It’s funny how God works sometimes. At the beginning of 2017 I started to feel like God wanted me to reprioritize my life, and refocus on myself a little. I was loving my work, my clients and employees; but my joy tank was feeling a little low. You see I’m an introvert, I love time in solitude. But, I also NEED real, deep and meaningful relationships with women in my life that challenge me to think, act and live the way God has called me to. So, I committed to a women’s Bible study at our church, and began to carve some time out of OH! to care for myself in the ways that I know make me feel joyful, purposeful and connected.

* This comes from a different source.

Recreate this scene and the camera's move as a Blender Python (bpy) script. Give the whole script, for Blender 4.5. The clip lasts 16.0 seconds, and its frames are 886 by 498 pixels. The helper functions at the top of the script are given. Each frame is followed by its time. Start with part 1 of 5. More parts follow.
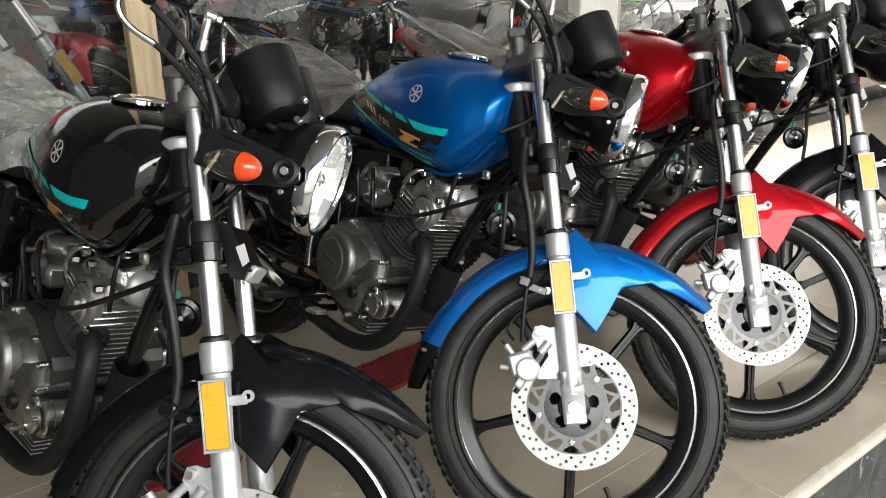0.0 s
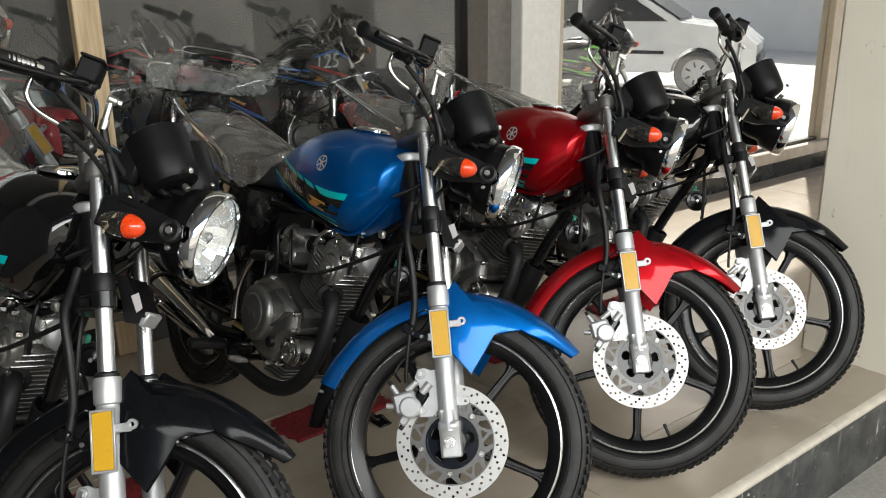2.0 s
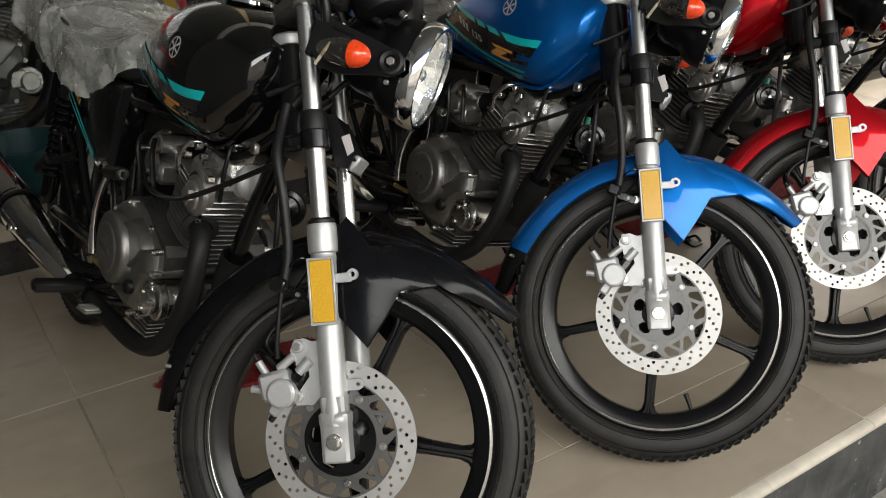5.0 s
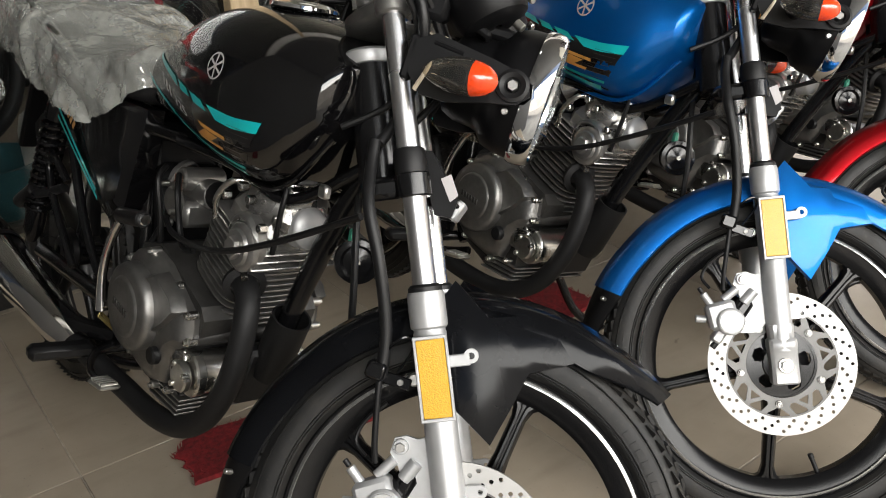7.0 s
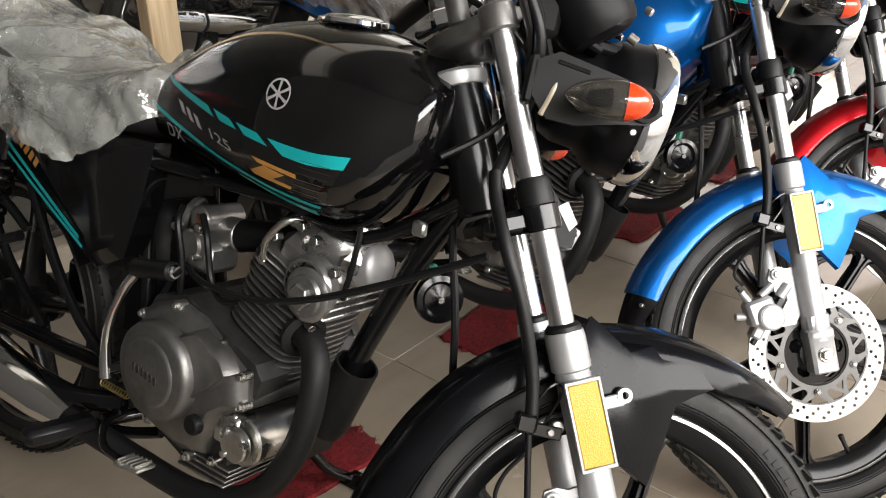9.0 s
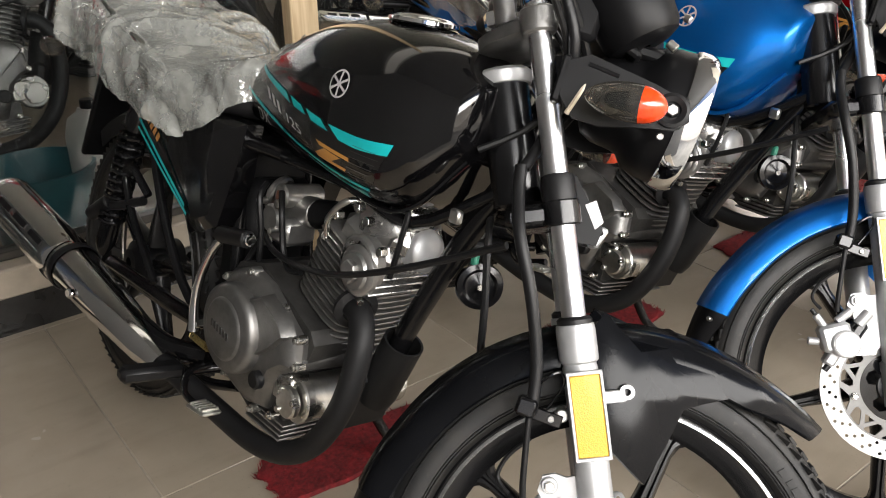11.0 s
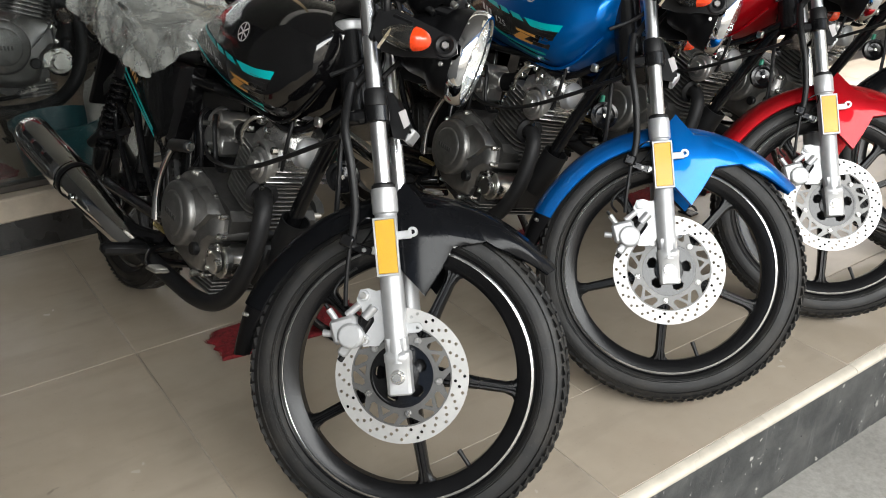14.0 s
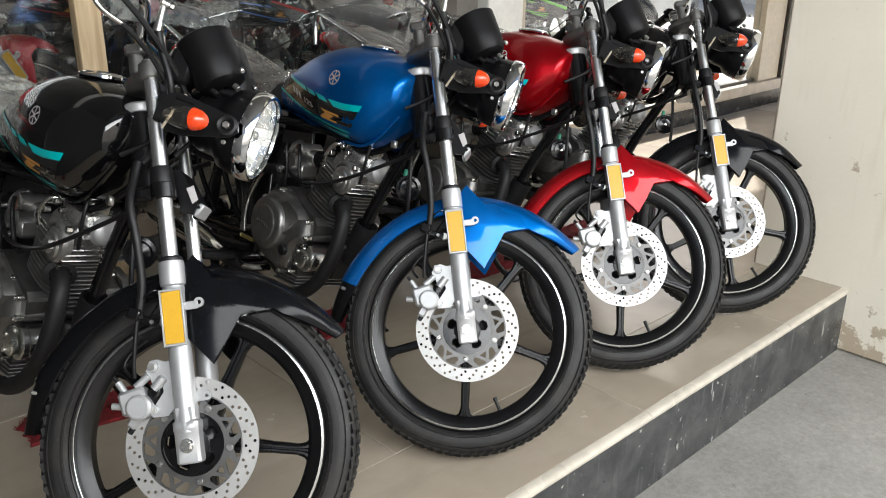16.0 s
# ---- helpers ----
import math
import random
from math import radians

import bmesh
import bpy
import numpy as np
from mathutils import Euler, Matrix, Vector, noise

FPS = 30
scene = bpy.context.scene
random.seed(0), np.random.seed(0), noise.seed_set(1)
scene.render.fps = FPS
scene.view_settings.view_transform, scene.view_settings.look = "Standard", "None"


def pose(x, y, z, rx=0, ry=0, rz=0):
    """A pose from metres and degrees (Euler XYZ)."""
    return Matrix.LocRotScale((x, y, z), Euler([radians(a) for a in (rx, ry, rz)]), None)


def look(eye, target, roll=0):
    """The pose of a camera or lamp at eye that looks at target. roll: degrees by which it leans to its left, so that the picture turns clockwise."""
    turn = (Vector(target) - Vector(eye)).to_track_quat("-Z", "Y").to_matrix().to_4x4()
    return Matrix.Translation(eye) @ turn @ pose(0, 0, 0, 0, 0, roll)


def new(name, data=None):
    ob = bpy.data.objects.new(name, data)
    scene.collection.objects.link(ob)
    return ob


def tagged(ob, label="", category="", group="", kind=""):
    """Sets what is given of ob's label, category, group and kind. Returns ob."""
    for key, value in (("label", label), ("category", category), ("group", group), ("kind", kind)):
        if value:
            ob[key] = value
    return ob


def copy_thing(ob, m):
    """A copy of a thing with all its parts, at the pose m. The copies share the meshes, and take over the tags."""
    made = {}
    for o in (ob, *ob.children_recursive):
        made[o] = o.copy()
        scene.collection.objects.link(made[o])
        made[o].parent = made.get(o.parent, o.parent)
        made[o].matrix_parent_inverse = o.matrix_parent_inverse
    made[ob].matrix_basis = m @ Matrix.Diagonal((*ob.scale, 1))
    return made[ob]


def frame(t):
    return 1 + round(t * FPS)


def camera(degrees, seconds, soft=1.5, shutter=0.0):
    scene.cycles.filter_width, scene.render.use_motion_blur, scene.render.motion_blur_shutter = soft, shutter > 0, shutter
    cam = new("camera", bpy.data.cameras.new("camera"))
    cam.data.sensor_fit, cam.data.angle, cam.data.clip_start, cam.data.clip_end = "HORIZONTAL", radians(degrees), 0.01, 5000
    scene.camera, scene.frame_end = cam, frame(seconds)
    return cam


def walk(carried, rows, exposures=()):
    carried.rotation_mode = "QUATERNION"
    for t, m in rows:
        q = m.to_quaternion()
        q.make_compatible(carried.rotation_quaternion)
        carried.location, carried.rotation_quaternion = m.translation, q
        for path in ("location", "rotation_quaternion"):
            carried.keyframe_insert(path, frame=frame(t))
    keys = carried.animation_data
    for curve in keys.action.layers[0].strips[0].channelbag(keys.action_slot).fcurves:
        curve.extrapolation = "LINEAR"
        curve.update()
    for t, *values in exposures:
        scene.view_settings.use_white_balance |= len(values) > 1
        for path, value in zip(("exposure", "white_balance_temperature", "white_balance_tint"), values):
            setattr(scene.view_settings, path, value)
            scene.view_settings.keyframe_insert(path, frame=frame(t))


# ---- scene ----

I was actually a little scared to carve out some time for myself during the day. I worried that I’d realize I wasn’t balancing my life the way I should and that God would call me to work less and be home more. I always knew my gifts and passions were around being a housewife and mother, and I was beginning to wonder if either of those roles were key factors in my identity anymore. Funny how God works, as I am realizing that God wasn’t nudging me away from OH! at all! He was reminding me of my passion and the priorities He has for me. God wanted to remind me that my joy is not in my circumstances, but in my confidence in Him and His purpose for my life. I know that I am doing what he has called me to, and even when it feels like nothing about my life is organized, I still have joy and contentment because I know that I am following His calling for me!

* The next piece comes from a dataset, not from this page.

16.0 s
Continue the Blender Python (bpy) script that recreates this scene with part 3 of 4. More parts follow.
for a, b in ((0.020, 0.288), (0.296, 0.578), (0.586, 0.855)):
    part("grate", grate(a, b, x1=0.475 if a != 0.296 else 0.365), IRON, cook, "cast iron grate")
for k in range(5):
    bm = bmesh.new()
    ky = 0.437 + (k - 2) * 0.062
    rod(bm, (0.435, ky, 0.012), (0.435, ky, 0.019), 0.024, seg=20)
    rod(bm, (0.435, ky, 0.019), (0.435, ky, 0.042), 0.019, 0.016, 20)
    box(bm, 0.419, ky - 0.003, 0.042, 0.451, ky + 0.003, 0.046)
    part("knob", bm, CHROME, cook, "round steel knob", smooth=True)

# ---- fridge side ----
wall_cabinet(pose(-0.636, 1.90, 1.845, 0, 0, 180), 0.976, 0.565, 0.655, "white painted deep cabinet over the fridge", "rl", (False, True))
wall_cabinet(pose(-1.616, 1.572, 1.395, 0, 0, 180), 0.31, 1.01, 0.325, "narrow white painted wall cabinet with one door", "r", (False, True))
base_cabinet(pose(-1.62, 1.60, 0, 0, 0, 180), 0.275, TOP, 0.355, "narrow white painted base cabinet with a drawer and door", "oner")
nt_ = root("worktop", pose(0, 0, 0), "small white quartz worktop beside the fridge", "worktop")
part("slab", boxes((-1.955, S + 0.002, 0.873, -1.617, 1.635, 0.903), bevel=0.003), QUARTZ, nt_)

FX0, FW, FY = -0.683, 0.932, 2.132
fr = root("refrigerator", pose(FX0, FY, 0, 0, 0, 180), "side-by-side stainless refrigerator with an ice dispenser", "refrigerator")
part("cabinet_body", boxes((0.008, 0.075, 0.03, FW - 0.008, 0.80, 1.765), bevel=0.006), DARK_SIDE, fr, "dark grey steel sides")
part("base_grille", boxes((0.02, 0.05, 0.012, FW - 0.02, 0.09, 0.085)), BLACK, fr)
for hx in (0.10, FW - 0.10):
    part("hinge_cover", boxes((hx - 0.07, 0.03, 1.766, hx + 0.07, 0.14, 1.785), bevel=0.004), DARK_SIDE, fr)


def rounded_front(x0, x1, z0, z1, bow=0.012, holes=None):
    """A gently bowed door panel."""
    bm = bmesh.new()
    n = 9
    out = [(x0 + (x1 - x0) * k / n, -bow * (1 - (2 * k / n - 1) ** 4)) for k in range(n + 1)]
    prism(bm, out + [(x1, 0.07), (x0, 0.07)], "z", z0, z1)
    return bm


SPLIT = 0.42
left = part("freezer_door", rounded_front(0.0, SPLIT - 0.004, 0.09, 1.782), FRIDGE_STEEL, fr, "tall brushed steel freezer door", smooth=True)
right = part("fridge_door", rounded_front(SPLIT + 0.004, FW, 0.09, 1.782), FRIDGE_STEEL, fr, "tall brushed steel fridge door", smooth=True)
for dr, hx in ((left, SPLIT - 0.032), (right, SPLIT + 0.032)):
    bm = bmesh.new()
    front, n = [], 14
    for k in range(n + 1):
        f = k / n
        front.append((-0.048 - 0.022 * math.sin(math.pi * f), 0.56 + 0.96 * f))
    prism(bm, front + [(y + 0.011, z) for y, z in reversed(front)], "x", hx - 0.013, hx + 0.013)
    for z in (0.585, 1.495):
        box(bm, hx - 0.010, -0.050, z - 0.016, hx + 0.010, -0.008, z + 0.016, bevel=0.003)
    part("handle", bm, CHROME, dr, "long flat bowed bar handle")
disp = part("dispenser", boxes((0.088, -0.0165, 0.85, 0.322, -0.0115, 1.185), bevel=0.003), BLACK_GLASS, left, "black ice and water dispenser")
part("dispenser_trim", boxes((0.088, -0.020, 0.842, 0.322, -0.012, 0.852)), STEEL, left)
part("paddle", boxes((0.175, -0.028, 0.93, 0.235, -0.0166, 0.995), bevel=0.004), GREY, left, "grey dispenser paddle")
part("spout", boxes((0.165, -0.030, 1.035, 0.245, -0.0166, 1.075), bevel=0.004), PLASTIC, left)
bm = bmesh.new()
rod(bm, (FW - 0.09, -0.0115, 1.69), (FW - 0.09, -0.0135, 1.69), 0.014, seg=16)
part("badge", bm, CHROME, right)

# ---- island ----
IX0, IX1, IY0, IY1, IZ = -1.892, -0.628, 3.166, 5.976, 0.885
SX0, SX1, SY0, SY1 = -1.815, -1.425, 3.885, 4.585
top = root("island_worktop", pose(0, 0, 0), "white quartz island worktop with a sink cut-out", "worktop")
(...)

In recent months several opportunities have arisen for me to have this conversation with other women, and I am realizing the common struggle among us to find joy and purpose in a world that has so many expectations!
I recently went to a luncheon with an excellent speaker that talked about being busy. You may have been there, as it wasn’t a small affair! It was a very interesting topic – this notion that we have all become too busy and preoccupied. I recently did a study on the book “Present Over Perfect” as well. “Being too busy” seems to be one of the most common complaints and points of discussion among women today.

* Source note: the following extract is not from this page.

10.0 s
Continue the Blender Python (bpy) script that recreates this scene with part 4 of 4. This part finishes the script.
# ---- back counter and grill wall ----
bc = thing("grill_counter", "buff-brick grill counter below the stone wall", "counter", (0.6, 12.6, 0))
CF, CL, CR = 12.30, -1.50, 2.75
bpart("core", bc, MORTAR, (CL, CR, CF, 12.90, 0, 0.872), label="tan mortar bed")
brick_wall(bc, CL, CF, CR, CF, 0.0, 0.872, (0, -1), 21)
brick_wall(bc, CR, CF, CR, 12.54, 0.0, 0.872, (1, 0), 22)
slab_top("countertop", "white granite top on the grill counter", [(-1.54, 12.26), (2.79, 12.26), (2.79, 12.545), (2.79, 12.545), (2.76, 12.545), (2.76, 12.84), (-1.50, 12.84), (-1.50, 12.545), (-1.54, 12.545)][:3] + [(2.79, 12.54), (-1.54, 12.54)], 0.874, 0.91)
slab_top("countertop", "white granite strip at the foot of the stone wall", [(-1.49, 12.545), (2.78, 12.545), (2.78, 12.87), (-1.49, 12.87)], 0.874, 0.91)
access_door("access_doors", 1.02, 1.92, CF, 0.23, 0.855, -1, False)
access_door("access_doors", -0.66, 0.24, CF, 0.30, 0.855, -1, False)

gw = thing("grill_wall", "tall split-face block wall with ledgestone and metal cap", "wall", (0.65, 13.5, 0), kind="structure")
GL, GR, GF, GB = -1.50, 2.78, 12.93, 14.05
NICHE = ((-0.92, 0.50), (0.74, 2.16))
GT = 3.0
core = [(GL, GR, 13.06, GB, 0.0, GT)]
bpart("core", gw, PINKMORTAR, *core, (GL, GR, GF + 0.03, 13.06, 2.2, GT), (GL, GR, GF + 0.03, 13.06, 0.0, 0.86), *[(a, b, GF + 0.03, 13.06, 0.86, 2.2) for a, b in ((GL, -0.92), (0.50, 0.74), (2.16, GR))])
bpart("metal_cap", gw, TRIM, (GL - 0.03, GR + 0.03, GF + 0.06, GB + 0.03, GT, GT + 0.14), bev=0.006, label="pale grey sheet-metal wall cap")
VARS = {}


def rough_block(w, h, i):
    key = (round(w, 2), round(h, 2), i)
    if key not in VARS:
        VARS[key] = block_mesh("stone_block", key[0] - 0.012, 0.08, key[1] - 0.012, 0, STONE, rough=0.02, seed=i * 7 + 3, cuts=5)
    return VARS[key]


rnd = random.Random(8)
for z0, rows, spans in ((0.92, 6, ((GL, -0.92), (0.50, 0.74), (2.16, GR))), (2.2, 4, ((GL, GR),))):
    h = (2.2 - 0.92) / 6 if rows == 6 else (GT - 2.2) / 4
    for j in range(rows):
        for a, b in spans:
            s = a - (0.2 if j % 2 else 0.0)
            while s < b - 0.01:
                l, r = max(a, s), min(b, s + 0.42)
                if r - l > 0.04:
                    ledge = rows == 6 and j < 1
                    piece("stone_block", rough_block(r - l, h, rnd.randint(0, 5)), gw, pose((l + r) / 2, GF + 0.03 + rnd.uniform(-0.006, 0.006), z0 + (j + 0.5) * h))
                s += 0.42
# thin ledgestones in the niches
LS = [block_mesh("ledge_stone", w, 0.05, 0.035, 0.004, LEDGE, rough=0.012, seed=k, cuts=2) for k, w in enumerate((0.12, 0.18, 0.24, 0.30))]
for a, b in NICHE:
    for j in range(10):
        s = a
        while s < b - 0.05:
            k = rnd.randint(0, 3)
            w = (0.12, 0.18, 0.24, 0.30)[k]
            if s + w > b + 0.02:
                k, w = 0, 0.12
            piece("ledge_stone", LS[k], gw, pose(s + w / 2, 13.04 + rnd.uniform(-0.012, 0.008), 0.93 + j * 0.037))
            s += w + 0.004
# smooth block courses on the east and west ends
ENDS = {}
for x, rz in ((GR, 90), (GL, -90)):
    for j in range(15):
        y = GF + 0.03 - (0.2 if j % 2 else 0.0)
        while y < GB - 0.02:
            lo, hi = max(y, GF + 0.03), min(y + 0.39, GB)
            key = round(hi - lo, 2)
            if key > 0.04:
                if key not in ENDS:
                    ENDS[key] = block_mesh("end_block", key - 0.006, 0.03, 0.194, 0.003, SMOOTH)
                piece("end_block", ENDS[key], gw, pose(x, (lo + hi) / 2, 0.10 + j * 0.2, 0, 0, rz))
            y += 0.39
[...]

I’ve been giving it a lot of thought lately, is my busy bad? Everyone keeps talking about not being so busy. When people ask “how are you?” we don’t reply with “great” or “not good” – we say “I’m just so busy!” Well it’s true for many of us, but is that good or bad? Doing nothing is probably worse than being busy, but being busy with things we don’t care about is actually probably the worst thing of all.
I think it isn’t so much about how much we are doing. I think it is more about how much what we are doing is what we feel called to and passionate about. How focused and present are we for the things in our life that are our priorities?
We’ve all heard the analogy, you only have so much room on your plate. Well that is so true! But I’m realizing that it isn’t just about recognizing we have limits. You see, I’m a bit of a platter. I was born that way. My husband, well he’s more of a dessert plate. I think there are salad plates and dinner plates in the world too. I like a lot on my plate, multiple things whirling around in my head at all times. I said this to a friend and she said she would call me more of a smorgasbord. But I’m a happy smorgasbord!
Here lies the problem… when I compare my plate to the size of another person’s plate. Isn’t that so often our downfall… comparison. It is easy to think as a dessert plate that you are missing your purpose in life, failing to show up and be an active participant in your own life with the ability to impact the world around you. As a platter we hear that our culture is too busy, that we aren’t present as we rush about just being doers, that we need to stop doing so much and just be. No wonder so many of us have lost our joy. We are constantly looking at what others are doing that we aren’t. We feel like we should be doing more to volunteer, serve and mother. Or, we feel like we should be doing more to be present, still and available. No matter what, we feel like we should be doing more of something.
I also think it is worth noting that for some, attempting to not be too busy becomes another item on a never-ending “to do” list of all the things we think we should be doing and we’re not. Instead of finding peace and contentment in the life we were created to live we attempt to define our priorities by the standards of the world around us. Standards that change and are ill defined.
When I am still, and present and available I find myself doing things with and for others – those that I love. Things like puzzles, bike rides, longs walks and cooking special meals. When I am busy doing things that are tied to my priorities in life, I find myself doing things with and for others – those that I love. Things like leading my daughter’s Bible study, coaching my kids in soccer, enjoying date nights with my husband, or bonding with my core family and my church family on a mission’s trip.
Do you see what I see? I keep finding myself doing things with and for others – those that I love. That my friends brings me joy, much joy!
I think the key is not so much in being busy or less busy. We all have a different sized plate, and we need to define what kind of plate we are. Once we know what kind of plate we are we can determine what to fill that plate with. This is where I think defining our priorities is so important. If we have room for 3 things on our salad plate or 10 things on our platter, we will only find joy if they are the right things. Defining our gifts, passions and priorities allows us to fill our platter or plate with the things that bring us joy.
As we learn to be content with the size of our own plate, and fill it only with the things that God has called us to in our own lives, I believe we will find the peace and joy we are looking for!